Source material:
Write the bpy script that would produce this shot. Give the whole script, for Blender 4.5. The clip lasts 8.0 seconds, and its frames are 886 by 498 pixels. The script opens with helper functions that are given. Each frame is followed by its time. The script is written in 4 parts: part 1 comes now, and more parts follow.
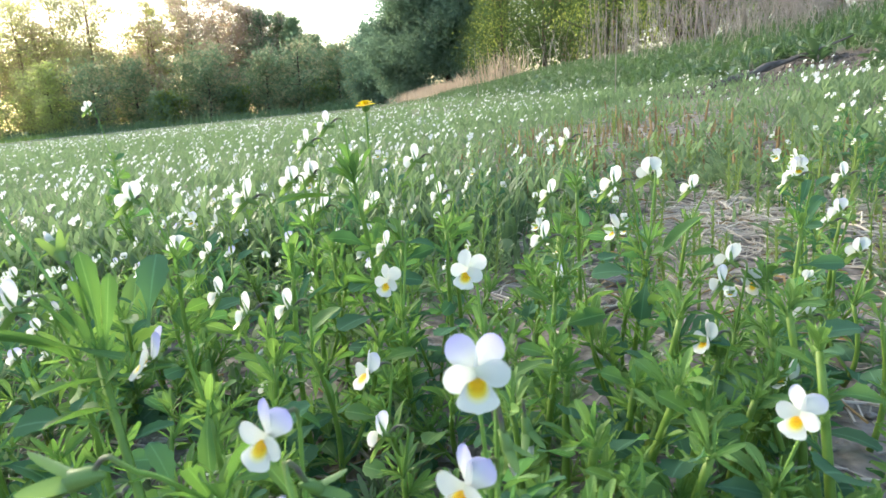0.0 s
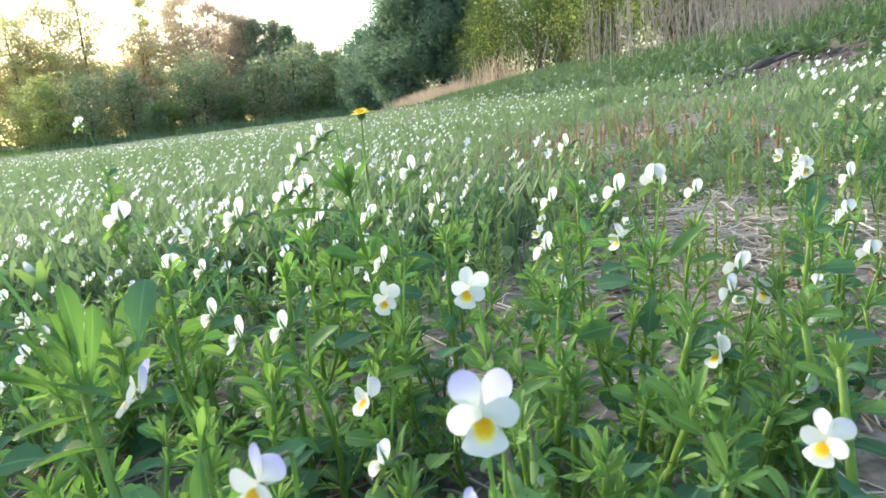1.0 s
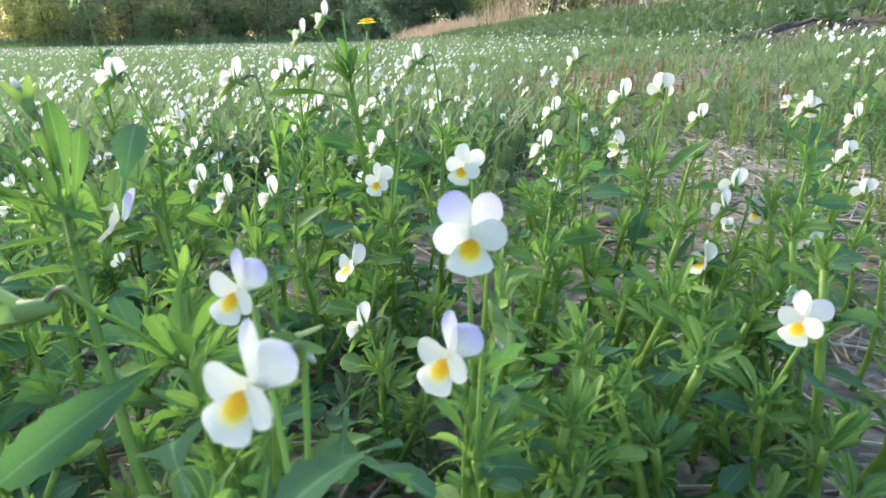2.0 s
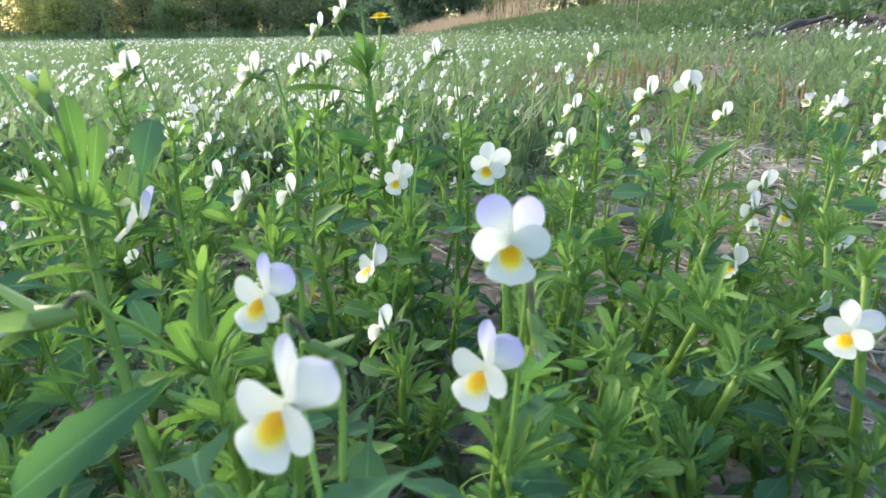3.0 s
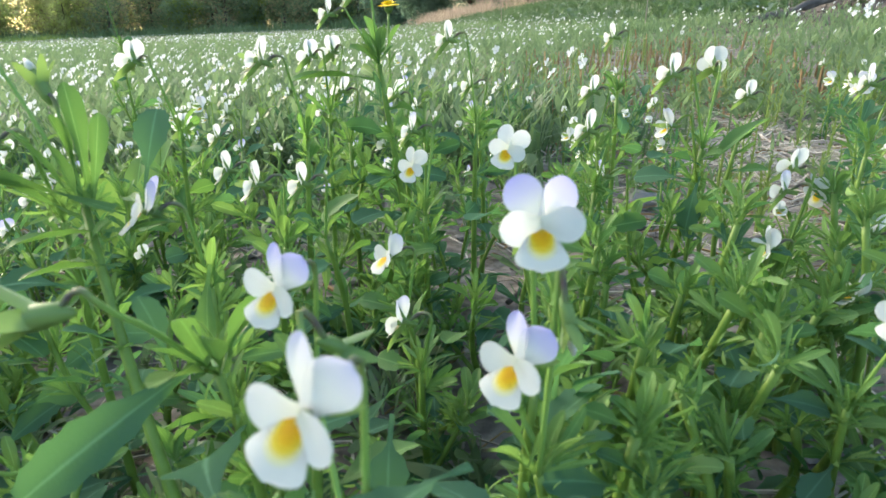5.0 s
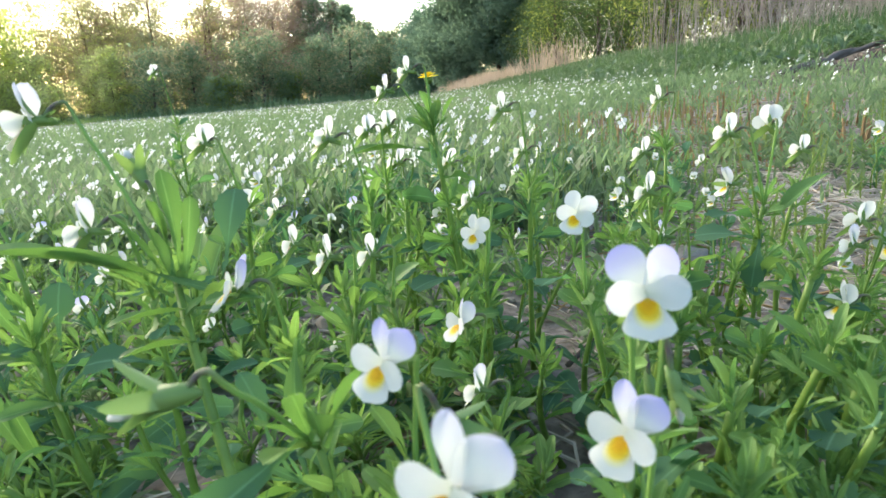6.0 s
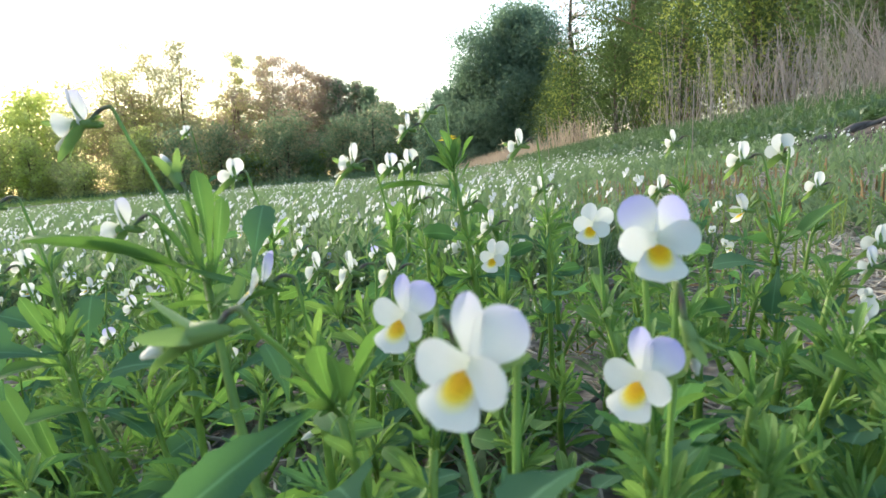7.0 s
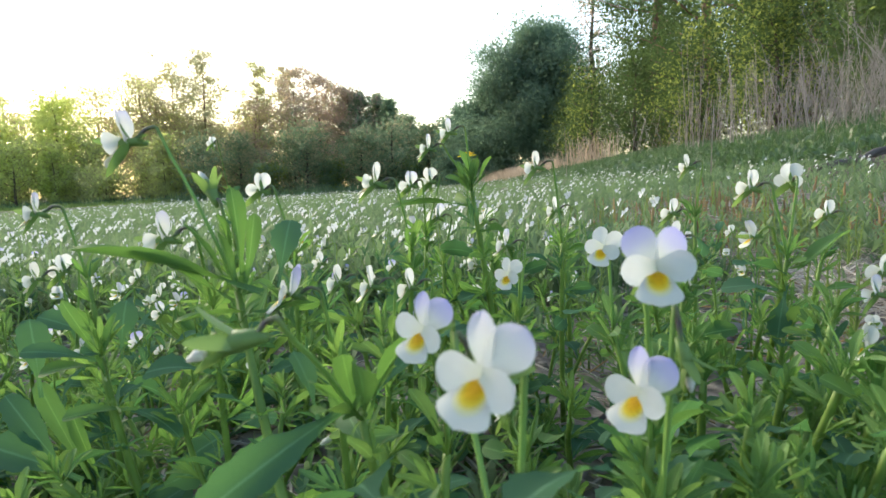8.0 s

What the task requires: Take the listing above and print it exactly, apart from the pictures.

Complete output:
Write the bpy script that would produce this shot. Give the whole script, for Blender 4.5. The clip lasts 8.0 seconds, and its frames are 886 by 498 pixels. The script opens with helper functions that are given. Each frame is followed by its time. The script is written in 4 parts: part 1 comes now, and more parts follow.
0.0 s
1.0 s
2.0 s
3.0 s
5.0 s
6.0 s
7.0 s
8.0 s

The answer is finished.